[erlang-questions] "actor database" - architectural strategy question
Miles Fidelman
mfidelman@REDACTED
Tue Feb 18 14:42:28 CET 2014
Michael Truog wrote:
> On 02/17/2014 03:22 PM, Miles Fidelman wrote:
>> Any thoughts on how to do this - perhaps in combination with
>> extending the hibernate BIF?
> Most people use gen_server with hibernate in the return value from the
> callback (e.g.,
> http://www.erlang.org/doc/man/gen_server.html#Module:handle_call-3).

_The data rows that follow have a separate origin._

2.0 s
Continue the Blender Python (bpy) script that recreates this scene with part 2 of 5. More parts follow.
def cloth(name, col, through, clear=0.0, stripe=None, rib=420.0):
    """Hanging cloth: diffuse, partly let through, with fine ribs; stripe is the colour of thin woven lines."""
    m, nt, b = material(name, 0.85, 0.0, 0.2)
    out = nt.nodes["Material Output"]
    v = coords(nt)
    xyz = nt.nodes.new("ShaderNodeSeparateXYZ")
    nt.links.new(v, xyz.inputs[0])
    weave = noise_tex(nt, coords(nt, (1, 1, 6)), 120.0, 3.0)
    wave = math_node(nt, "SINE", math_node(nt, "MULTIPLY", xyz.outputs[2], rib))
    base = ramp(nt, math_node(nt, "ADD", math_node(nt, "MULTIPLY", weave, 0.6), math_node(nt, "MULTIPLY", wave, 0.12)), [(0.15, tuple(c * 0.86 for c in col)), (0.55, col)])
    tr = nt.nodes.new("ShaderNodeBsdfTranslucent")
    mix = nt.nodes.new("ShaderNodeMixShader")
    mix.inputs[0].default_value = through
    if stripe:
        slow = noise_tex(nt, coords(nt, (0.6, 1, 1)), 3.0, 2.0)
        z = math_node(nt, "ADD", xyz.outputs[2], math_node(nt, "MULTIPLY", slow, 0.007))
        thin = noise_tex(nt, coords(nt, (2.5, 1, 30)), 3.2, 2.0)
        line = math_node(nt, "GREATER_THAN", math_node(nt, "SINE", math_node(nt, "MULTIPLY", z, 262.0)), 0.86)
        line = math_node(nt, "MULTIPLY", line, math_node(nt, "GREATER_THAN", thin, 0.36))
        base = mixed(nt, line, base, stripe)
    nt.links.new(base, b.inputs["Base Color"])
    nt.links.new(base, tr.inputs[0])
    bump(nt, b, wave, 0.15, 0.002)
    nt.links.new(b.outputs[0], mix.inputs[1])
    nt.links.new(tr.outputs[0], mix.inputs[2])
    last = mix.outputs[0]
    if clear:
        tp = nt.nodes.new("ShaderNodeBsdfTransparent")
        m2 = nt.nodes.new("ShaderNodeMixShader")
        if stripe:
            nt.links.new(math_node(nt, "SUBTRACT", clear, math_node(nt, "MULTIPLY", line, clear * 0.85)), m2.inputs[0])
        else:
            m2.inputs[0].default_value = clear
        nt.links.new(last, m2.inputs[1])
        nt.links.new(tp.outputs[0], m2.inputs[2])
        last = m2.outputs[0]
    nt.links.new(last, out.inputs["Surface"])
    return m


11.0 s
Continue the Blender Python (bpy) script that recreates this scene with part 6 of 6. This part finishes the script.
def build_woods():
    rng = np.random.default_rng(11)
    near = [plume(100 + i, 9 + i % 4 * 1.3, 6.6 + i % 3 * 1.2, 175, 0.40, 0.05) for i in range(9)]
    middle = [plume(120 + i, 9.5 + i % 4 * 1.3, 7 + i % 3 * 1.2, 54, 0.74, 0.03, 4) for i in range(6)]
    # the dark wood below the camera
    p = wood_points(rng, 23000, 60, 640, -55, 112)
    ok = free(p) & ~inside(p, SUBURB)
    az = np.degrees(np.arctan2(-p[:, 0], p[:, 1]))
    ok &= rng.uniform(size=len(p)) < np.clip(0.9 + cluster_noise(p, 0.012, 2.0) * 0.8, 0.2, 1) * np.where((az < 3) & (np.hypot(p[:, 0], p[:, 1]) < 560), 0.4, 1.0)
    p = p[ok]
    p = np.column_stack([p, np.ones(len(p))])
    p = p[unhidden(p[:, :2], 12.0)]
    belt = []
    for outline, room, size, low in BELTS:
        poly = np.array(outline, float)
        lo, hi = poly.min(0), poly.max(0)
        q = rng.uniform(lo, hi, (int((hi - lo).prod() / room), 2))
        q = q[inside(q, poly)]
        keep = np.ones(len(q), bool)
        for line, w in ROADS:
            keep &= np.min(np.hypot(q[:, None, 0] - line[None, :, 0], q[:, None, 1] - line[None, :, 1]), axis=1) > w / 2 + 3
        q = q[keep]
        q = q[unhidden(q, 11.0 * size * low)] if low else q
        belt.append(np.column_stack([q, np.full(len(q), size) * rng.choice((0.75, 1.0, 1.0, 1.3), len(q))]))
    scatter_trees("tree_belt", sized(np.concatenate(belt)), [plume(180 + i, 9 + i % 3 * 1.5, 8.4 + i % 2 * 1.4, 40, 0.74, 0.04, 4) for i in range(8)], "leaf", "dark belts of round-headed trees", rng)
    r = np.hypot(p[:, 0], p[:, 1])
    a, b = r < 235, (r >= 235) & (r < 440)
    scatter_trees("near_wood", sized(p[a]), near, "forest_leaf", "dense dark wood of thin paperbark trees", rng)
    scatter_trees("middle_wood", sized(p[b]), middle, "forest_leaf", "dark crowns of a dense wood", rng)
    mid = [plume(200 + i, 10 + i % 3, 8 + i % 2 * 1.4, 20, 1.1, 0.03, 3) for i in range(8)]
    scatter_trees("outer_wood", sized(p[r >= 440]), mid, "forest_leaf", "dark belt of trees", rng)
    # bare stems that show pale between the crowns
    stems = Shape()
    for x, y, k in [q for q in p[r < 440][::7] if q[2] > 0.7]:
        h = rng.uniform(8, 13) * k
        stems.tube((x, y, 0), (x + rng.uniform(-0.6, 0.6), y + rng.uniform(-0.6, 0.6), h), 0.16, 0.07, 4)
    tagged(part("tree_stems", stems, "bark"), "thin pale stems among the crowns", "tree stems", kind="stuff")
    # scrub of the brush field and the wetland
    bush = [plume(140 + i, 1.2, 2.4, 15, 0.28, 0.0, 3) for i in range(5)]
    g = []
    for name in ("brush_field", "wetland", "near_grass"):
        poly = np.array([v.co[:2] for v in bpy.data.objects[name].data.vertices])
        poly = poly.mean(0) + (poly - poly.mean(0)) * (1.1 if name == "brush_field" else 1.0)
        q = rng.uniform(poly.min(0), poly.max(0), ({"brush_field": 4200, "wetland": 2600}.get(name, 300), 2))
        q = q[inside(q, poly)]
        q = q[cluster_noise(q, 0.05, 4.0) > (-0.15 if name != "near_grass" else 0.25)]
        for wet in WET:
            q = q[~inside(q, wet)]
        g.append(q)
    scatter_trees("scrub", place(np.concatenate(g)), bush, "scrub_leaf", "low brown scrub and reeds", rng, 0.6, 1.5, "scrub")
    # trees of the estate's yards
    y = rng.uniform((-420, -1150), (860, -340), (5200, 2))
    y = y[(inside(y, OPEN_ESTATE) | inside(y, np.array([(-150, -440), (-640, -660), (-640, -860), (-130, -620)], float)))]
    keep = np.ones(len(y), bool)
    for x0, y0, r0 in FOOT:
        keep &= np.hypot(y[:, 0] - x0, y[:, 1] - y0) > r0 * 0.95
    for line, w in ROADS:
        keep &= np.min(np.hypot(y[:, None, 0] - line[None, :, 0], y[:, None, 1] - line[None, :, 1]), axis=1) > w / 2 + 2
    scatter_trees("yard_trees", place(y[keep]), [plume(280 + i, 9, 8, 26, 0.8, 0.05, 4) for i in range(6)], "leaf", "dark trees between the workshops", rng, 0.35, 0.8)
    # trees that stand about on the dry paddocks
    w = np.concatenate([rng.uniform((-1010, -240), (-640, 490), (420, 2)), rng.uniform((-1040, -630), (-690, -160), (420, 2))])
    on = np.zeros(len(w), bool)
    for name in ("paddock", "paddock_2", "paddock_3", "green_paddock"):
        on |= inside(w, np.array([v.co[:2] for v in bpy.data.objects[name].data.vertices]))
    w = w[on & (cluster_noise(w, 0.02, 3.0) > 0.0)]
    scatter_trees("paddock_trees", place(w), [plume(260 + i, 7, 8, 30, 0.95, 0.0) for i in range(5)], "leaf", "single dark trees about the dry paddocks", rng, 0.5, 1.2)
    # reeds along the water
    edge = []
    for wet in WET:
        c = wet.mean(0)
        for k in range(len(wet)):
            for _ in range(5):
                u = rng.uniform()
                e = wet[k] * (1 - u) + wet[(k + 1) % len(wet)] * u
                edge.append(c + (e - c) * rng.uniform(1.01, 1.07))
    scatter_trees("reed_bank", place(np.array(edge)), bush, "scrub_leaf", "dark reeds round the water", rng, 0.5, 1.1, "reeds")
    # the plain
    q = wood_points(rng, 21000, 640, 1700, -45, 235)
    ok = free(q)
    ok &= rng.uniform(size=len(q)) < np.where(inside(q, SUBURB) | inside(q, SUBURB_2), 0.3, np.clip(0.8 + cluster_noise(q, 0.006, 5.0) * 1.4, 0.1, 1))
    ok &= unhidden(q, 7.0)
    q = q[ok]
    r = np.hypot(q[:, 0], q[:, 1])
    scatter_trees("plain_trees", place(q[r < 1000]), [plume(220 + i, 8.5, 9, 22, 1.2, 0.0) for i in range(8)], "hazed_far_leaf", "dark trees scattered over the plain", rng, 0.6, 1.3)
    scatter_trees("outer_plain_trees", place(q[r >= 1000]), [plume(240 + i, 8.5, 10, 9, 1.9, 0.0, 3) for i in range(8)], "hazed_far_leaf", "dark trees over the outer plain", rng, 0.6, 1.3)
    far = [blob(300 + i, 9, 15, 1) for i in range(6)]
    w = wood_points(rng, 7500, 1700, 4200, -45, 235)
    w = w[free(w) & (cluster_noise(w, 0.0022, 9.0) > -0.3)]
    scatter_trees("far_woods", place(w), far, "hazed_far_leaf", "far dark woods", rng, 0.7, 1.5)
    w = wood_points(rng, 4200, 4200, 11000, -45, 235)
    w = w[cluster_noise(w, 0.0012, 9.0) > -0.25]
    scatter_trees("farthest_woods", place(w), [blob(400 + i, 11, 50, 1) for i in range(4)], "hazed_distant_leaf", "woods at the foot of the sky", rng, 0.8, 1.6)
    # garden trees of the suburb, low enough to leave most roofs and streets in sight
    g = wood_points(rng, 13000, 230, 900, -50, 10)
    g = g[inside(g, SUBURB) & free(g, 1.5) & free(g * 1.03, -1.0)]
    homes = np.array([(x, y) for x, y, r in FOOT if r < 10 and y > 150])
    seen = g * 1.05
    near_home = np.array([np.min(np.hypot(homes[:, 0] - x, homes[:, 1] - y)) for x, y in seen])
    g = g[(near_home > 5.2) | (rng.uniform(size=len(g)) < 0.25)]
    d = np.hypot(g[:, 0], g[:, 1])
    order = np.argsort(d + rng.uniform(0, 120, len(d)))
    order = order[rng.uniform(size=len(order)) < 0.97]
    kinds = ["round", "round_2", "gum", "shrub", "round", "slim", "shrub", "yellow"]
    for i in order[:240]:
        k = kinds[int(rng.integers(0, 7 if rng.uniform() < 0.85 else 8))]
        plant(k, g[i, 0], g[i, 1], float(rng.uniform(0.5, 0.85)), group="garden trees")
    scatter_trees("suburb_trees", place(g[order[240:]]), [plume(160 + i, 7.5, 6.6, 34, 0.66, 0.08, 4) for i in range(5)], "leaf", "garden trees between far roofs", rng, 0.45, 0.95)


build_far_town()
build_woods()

> If you need something that is more complex, CloudI has a hibernate
> service configuration option that allows you to hibernate based on the
> incoming service request rate, so when the service request rate drops
> too low, the process hibernates whenever possible
> (http://cloudi.org/api.html#2_services_add_config_opts_hibernate).
Ok... see that. Thanks!
And thanks to Motiejus Jakštys for the existence proof, sizing info,
(and the checkpointing scheme - not quoted):
>
> One portability request is one process. At any time we could have had
> up to 1M processes (practically it was much lower, but we used this
> number when designing the system). A "portability process" is a finite
> state machine with communication in SOAP between two or three parties
> with many internal state changes.
>
> A single process could last from a few hours up to few months (median
> ~3-4 days), each state up to 10-100KB of uncompressed text (mean ~15KB
> uncompressed).
>
The question about extending the hibernate BIF, and maybe playing with
the scheduler, focuses on scaling further - to Joe Armstrong's comments
that:
> Some kind of "getting things out of memory and onto disk when not
> needed" layer is needed for your problem,
>
and
> Yes - I guess the real solution would be to change the scheduler to
> swap processes to disk after they had waited for more than (say) 10
> minutes for a message, and resurrect them when they are sent a message.
It strikes me that hibernate addresses a big piece of the problem -
reducing footprint of inactive processes, while keeping them "alive"
(i.e., able to receive messages, wake up, and all that) - and when
called via proc_lib:hibernate, keeps exception handling and logging working.
For scaling, the next step would be to swap out to disk - if that
happens as a hibernate to disk, all the other functionality would stick
around (as opposed to an application level write-state-to-disk). Hence
the question re. internals of the hibernate BIF and the scheduler, and
how one might think about wiring in a hibernate-to-disk function.
Anyway... the overall approach is starting to look feasible!
Thanks!
Miles
--
In theory, there is no difference between theory and practice.